Seafood Chowder

Ingredientsseafoodchowder
6 Medium Sized Potatoes, peeled and chopped into bite size pieces
½ - Large Onion, chopped
2 Chicken Bouillon Cubes
1 Teaspoon Worcestershire Sauce
¼ Teaspoon Dried Thyme
1/8 Teaspoon Black Pepper
1 Bunch Green Onions
2 Ribs of Celery, thinly sliced
1 Quart Half and Half or Light Cream
3 Cups Milk
4 Tablespoons All-Purpose Flour
1 - 6.5 oz. Can Minced Clams plus juice
1 lb. Halibut or other white fish such as haddock, cut into bite size pieces
1 Medium Lobster Tail, fresh or frozen or Shrimp or Scallops
Green Onion Tops

Directions

If using a frozen lobster tail, un-thaw in the refrigerator first. In a large pot, bring 4 cups of water to a boil. Add a dash of salt and the lobster tail. Cook for 8-12 minutes or until the lobster shell is bright red and the meat is tender. Let the lobster meat cool. Separate the tail meat from the shell and chop the meat into bite size pieces. Set aside.

Drain the clam juice into a measuring cup and then fill with water to the 1 Cup measure. Place the clam juice, peeled and chopped potatoes, chopped onion, bouillon cubes, Worcestershire sauce, thyme and pepper into a 4 quart Dutch Oven (large pot). Add water if needed to cover the potatoes. Bring to a boil then reduce heat. Simmer, covered for about 15 minutes or until the potatoes are tender.

While the potatoes are cooking, clean and slice the green onions, reserving the tops for later. Clean and slice the celery.

Once the potatoes are cooked add the half and half to the potato mixture. In a separate bowl mix the milk and flour with a fork until combined. Pour the milk/flour mixture into the potato mixture and stir. Add the sliced green onions and celery. Cook and stir until mixture thickens.

Stir in the Clams, Halibut and green onion tops and bring to a boil then reduce heat. Simmer until the Halibut is fully cooked. It should flake easily with a fork.

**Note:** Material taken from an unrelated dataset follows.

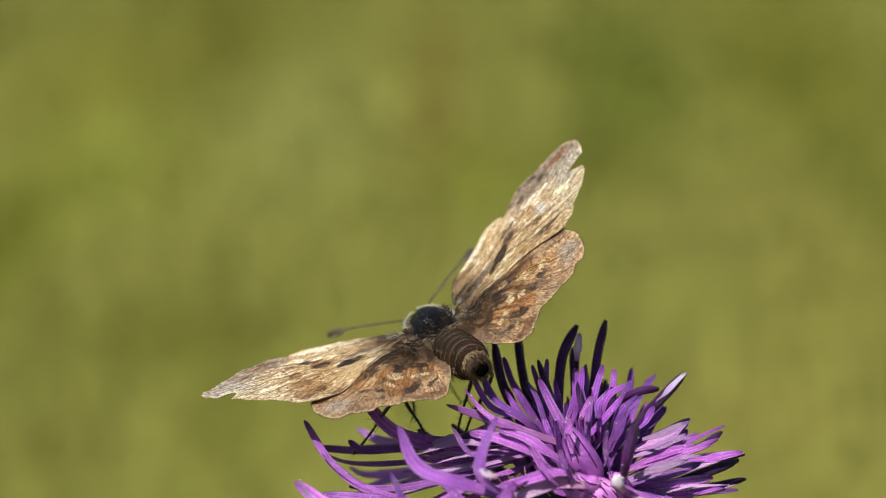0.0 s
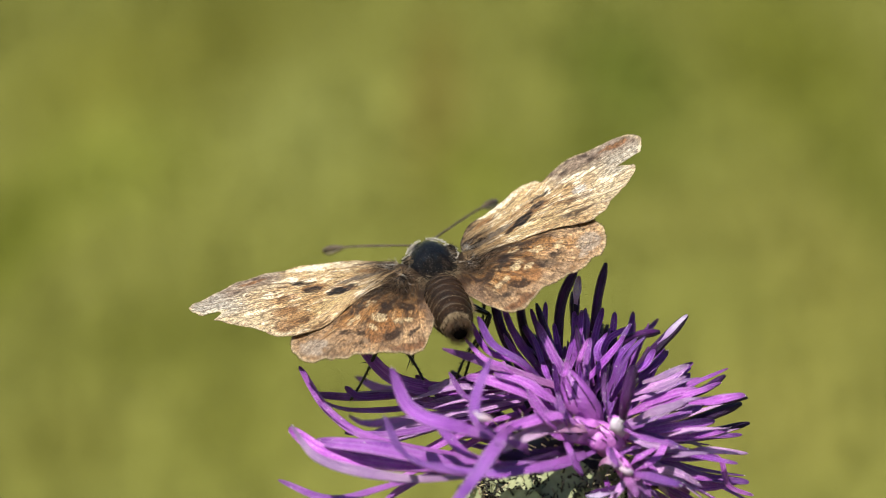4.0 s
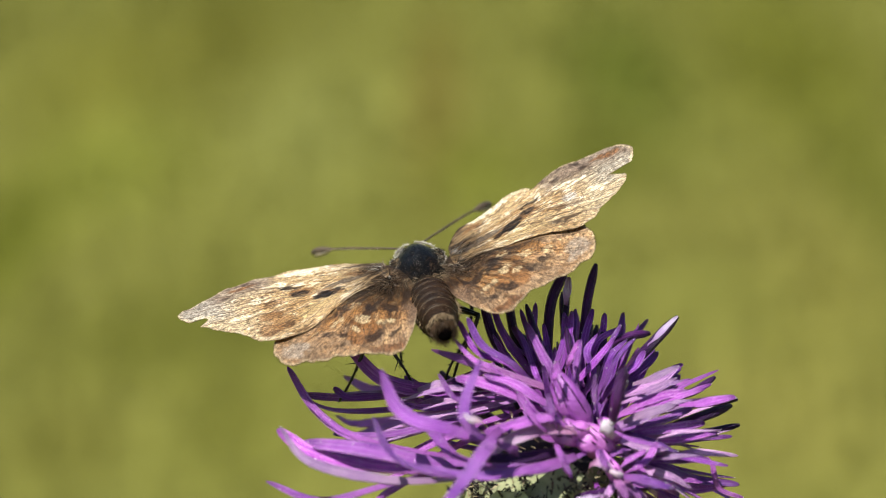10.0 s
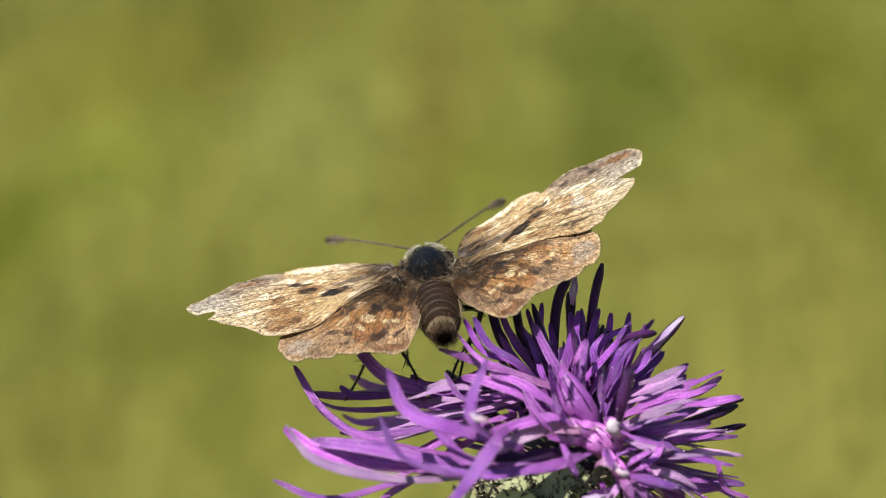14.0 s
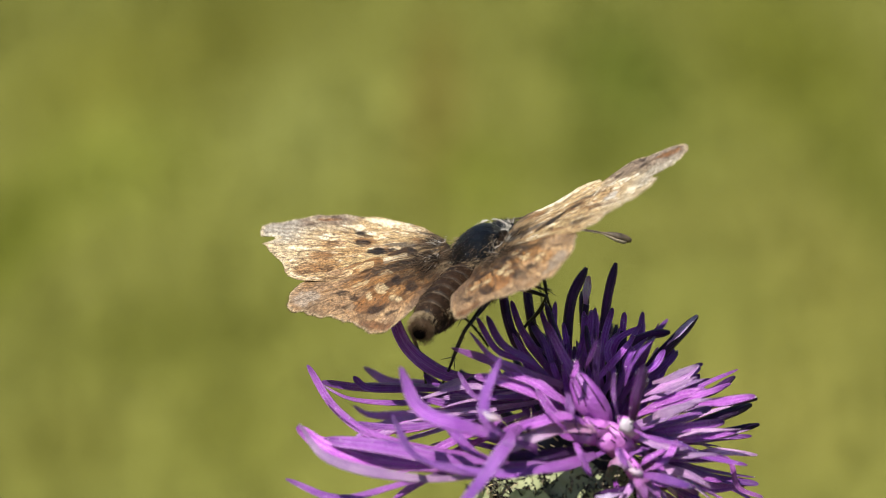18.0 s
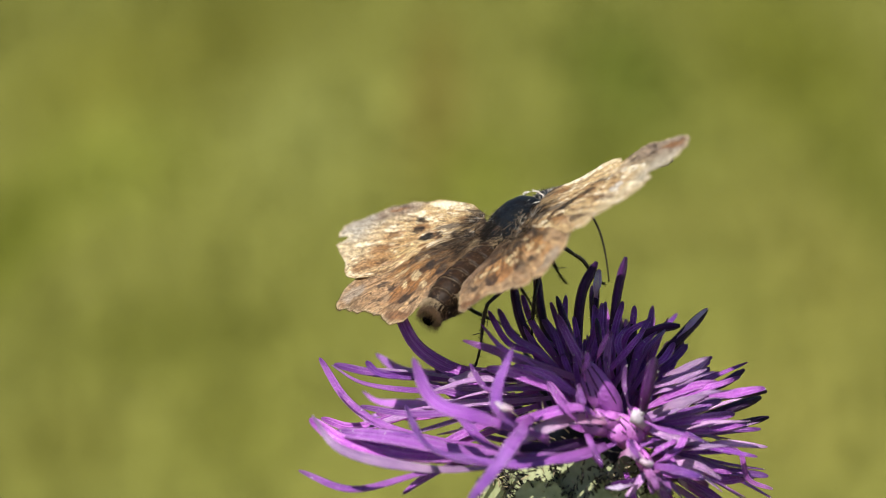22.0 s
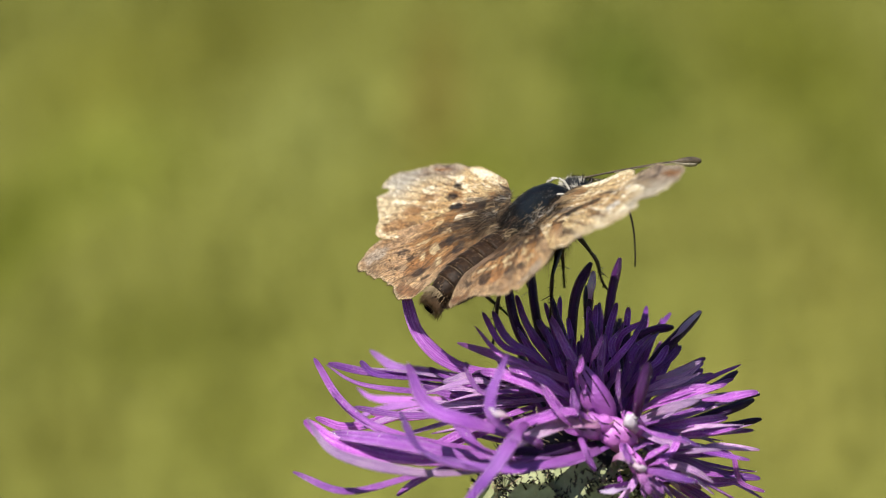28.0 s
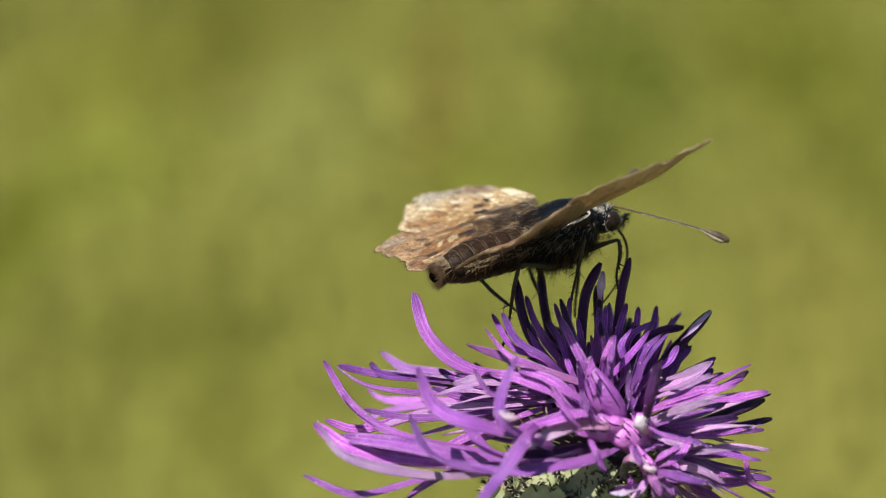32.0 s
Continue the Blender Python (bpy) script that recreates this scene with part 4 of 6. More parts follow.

Add the cooked, pieces of lobster. Simmer until the lobster is heated through, not too long or it will become tough. Serve and enjoy.

Notes

I cook an extra lobster tail when we‘re having lobster for dinner and then I freeze it to be added to this chowder at a later date. More lobster can be used if you like. This chowder is great the next day or frozen for a lunch.